__PROBLEM REQUIREMENTS__
Transcribe the data that follows precisely, omitting nothing.

__MATERIAL PROVIDED__
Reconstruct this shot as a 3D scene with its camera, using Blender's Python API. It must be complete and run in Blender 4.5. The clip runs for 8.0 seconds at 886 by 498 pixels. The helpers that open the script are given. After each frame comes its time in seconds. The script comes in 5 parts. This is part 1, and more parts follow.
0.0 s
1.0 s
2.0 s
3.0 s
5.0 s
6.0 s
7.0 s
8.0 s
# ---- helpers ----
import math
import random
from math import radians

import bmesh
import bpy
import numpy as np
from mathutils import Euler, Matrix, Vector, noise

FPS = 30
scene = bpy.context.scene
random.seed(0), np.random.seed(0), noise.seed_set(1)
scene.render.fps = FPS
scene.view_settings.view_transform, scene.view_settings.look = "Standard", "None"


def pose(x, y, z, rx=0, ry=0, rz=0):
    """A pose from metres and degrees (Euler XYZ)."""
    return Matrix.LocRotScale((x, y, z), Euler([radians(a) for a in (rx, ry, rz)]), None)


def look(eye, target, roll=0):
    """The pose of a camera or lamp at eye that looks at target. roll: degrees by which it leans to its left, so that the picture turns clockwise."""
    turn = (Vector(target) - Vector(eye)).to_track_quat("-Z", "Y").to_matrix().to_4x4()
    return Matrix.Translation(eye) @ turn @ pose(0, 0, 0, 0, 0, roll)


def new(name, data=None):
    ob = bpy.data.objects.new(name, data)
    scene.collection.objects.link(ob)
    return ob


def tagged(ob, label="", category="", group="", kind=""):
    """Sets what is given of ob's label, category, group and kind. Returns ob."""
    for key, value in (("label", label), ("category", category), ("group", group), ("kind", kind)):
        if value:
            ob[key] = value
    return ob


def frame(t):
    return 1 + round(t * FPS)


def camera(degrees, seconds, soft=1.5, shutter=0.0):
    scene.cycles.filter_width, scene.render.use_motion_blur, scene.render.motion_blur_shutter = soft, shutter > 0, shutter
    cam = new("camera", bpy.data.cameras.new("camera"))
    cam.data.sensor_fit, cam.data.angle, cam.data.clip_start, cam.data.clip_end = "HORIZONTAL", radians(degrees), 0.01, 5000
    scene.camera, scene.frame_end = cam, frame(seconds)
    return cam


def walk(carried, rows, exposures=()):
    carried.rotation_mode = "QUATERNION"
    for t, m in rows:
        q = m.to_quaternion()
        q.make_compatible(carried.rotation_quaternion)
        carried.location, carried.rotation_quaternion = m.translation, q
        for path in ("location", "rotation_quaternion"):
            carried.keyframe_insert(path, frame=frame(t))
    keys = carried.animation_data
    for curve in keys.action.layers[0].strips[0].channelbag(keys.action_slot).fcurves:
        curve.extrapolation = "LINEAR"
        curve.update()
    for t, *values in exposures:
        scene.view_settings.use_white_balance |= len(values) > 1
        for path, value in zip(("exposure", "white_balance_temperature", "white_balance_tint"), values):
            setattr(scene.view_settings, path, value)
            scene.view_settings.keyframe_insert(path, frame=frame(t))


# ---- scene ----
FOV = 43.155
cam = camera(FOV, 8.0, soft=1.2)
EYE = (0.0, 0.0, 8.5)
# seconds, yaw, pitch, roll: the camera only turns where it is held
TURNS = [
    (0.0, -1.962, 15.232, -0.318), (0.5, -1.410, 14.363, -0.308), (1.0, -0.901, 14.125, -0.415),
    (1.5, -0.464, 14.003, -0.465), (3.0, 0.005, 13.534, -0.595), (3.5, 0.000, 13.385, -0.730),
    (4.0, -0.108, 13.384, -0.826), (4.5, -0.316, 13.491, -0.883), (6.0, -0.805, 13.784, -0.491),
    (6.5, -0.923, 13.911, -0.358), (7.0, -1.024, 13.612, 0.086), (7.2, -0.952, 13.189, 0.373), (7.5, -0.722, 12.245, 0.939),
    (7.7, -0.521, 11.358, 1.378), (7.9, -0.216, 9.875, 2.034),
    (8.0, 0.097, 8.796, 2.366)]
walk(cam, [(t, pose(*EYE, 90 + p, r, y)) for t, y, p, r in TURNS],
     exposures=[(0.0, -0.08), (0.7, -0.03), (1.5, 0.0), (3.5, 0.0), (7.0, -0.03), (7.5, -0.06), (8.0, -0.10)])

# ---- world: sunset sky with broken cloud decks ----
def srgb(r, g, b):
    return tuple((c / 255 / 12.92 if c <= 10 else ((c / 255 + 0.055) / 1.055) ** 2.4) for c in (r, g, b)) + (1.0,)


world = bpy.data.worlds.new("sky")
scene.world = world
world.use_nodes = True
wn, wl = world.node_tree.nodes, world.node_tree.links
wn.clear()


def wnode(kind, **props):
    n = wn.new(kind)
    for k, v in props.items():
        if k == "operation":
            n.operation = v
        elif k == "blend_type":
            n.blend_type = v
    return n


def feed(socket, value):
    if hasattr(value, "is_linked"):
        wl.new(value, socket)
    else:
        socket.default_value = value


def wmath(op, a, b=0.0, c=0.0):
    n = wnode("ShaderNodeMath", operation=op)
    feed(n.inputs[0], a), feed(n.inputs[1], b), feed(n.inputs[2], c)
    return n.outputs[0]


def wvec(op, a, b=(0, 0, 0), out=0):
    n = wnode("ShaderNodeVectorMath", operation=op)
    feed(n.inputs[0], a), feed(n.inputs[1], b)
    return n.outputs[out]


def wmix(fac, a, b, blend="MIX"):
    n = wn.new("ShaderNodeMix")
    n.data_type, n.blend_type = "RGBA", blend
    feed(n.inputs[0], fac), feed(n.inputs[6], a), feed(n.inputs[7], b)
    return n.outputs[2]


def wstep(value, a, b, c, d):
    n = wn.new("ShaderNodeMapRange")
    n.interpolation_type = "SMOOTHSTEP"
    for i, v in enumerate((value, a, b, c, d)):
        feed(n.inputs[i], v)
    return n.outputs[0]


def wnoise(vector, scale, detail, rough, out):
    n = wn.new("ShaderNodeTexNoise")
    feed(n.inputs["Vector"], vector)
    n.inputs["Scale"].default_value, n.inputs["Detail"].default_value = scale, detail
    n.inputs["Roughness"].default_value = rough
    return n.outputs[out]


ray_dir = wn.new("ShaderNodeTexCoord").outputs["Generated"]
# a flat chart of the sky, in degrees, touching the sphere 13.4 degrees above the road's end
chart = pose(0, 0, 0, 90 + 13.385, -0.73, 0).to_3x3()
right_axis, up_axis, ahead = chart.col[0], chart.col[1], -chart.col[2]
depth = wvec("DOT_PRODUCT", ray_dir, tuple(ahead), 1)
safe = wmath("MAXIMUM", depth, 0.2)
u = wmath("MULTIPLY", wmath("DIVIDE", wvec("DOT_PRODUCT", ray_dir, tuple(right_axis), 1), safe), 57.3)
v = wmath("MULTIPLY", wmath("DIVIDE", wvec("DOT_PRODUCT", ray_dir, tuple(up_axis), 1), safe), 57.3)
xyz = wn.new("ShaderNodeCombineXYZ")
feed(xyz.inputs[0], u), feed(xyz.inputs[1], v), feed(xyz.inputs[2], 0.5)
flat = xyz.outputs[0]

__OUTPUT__
Reconstruct this shot as a 3D scene with its camera, using Blender's Python API. It must be complete and run in Blender 4.5. The clip runs for 8.0 seconds at 886 by 498 pixels. The helpers that open the script are given. After each frame comes its time in seconds. The script comes in 5 parts. This is part 1, and more parts follow.
0.0 s
1.0 s
2.0 s
3.0 s
5.0 s
6.0 s
7.0 s
8.0 s
# ---- helpers ----
import math
import random
from math import radians

import bmesh
import bpy
import numpy as np
from mathutils import Euler, Matrix, Vector, noise

FPS = 30
scene = bpy.context.scene
random.seed(0), np.random.seed(0), noise.seed_set(1)
scene.render.fps = FPS
scene.view_settings.view_transform, scene.view_settings.look = "Standard", "None"


def pose(x, y, z, rx=0, ry=0, rz=0):
    """A pose from metres and degrees (Euler XYZ)."""
    return Matrix.LocRotScale((x, y, z), Euler([radians(a) for a in (rx, ry, rz)]), None)


def look(eye, target, roll=0):
    """The pose of a camera or lamp at eye that looks at target. roll: degrees by which it leans to its left, so that the picture turns clockwise."""
    turn = (Vector(target) - Vector(eye)).to_track_quat("-Z", "Y").to_matrix().to_4x4()
    return Matrix.Translation(eye) @ turn @ pose(0, 0, 0, 0, 0, roll)


def new(name, data=None):
    ob = bpy.data.objects.new(name, data)
    scene.collection.objects.link(ob)
    return ob


def tagged(ob, label="", category="", group="", kind=""):
    """Sets what is given of ob's label, category, group and kind. Returns ob."""
    for key, value in (("label", label), ("category", category), ("group", group), ("kind", kind)):
        if value:
            ob[key] = value
    return ob


def frame(t):
    return 1 + round(t * FPS)


def camera(degrees, seconds, soft=1.5, shutter=0.0):
    scene.cycles.filter_width, scene.render.use_motion_blur, scene.render.motion_blur_shutter = soft, shutter > 0, shutter
    cam = new("camera", bpy.data.cameras.new("camera"))
    cam.data.sensor_fit, cam.data.angle, cam.data.clip_start, cam.data.clip_end = "HORIZONTAL", radians(degrees), 0.01, 5000
    scene.camera, scene.frame_end = cam, frame(seconds)
    return cam


def walk(carried, rows, exposures=()):
    carried.rotation_mode = "QUATERNION"
    for t, m in rows:
        q = m.to_quaternion()
        q.make_compatible(carried.rotation_quaternion)
        carried.location, carried.rotation_quaternion = m.translation, q
        for path in ("location", "rotation_quaternion"):
            carried.keyframe_insert(path, frame=frame(t))
    keys = carried.animation_data
    for curve in keys.action.layers[0].strips[0].channelbag(keys.action_slot).fcurves:
        curve.extrapolation = "LINEAR"
        curve.update()
    for t, *values in exposures:
        scene.view_settings.use_white_balance |= len(values) > 1
        for path, value in zip(("exposure", "white_balance_temperature", "white_balance_tint"), values):
            setattr(scene.view_settings, path, value)
            scene.view_settings.keyframe_insert(path, frame=frame(t))


# ---- scene ----
FOV = 43.155
cam = camera(FOV, 8.0, soft=1.2)
EYE = (0.0, 0.0, 8.5)
# seconds, yaw, pitch, roll: the camera only turns where it is held
TURNS = [
    (0.0, -1.962, 15.232, -0.318), (0.5, -1.410, 14.363, -0.308), (1.0, -0.901, 14.125, -0.415),
    (1.5, -0.464, 14.003, -0.465), (3.0, 0.005, 13.534, -0.595), (3.5, 0.000, 13.385, -0.730),
    (4.0, -0.108, 13.384, -0.826), (4.5, -0.316, 13.491, -0.883), (6.0, -0.805, 13.784, -0.491),
    (6.5, -0.923, 13.911, -0.358), (7.0, -1.024, 13.612, 0.086), (7.2, -0.952, 13.189, 0.373), (7.5, -0.722, 12.245, 0.939),
    (7.7, -0.521, 11.358, 1.378), (7.9, -0.216, 9.875, 2.034),
    (8.0, 0.097, 8.796, 2.366)]
walk(cam, [(t, pose(*EYE, 90 + p, r, y)) for t, y, p, r in TURNS],
     exposures=[(0.0, -0.08), (0.7, -0.03), (1.5, 0.0), (3.5, 0.0), (7.0, -0.03), (7.5, -0.06), (8.0, -0.10)])

# ---- world: sunset sky with broken cloud decks ----
def srgb(r, g, b):
    return tuple((c / 255 / 12.92 if c <= 10 else ((c / 255 + 0.055) / 1.055) ** 2.4) for c in (r, g, b)) + (1.0,)


world = bpy.data.worlds.new("sky")
scene.world = world
world.use_nodes = True
wn, wl = world.node_tree.nodes, world.node_tree.links
wn.clear()


def wnode(kind, **props):
    n = wn.new(kind)
    for k, v in props.items():
        if k == "operation":
            n.operation = v
        elif k == "blend_type":
            n.blend_type = v
    return n


def feed(socket, value):
    if hasattr(value, "is_linked"):
        wl.new(value, socket)
    else:
        socket.default_value = value


def wmath(op, a, b=0.0, c=0.0):
    n = wnode("ShaderNodeMath", operation=op)
    feed(n.inputs[0], a), feed(n.inputs[1], b), feed(n.inputs[2], c)
    return n.outputs[0]


def wvec(op, a, b=(0, 0, 0), out=0):
    n = wnode("ShaderNodeVectorMath", operation=op)
    feed(n.inputs[0], a), feed(n.inputs[1], b)
    return n.outputs[out]


def wmix(fac, a, b, blend="MIX"):
    n = wn.new("ShaderNodeMix")
    n.data_type, n.blend_type = "RGBA", blend
    feed(n.inputs[0], fac), feed(n.inputs[6], a), feed(n.inputs[7], b)
    return n.outputs[2]


def wstep(value, a, b, c, d):
    n = wn.new("ShaderNodeMapRange")
    n.interpolation_type = "SMOOTHSTEP"
    for i, v in enumerate((value, a, b, c, d)):
        feed(n.inputs[i], v)
    return n.outputs[0]


def wnoise(vector, scale, detail, rough, out):
    n = wn.new("ShaderNodeTexNoise")
    feed(n.inputs["Vector"], vector)
    n.inputs["Scale"].default_value, n.inputs["Detail"].default_value = scale, detail
    n.inputs["Roughness"].default_value = rough
    return n.outputs[out]


ray_dir = wn.new("ShaderNodeTexCoord").outputs["Generated"]
# a flat chart of the sky, in degrees, touching the sphere 13.4 degrees above the road's end
chart = pose(0, 0, 0, 90 + 13.385, -0.73, 0).to_3x3()
right_axis, up_axis, ahead = chart.col[0], chart.col[1], -chart.col[2]
depth = wvec("DOT_PRODUCT", ray_dir, tuple(ahead), 1)
safe = wmath("MAXIMUM", depth, 0.2)
u = wmath("MULTIPLY", wmath("DIVIDE", wvec("DOT_PRODUCT", ray_dir, tuple(right_axis), 1), safe), 57.3)
v = wmath("MULTIPLY", wmath("DIVIDE", wvec("DOT_PRODUCT", ray_dir, tuple(up_axis), 1), safe), 57.3)
xyz = wn.new("ShaderNodeCombineXYZ")
feed(xyz.inputs[0], u), feed(xyz.inputs[1], v), feed(xyz.inputs[2], 0.5)
flat = xyz.outputs[0]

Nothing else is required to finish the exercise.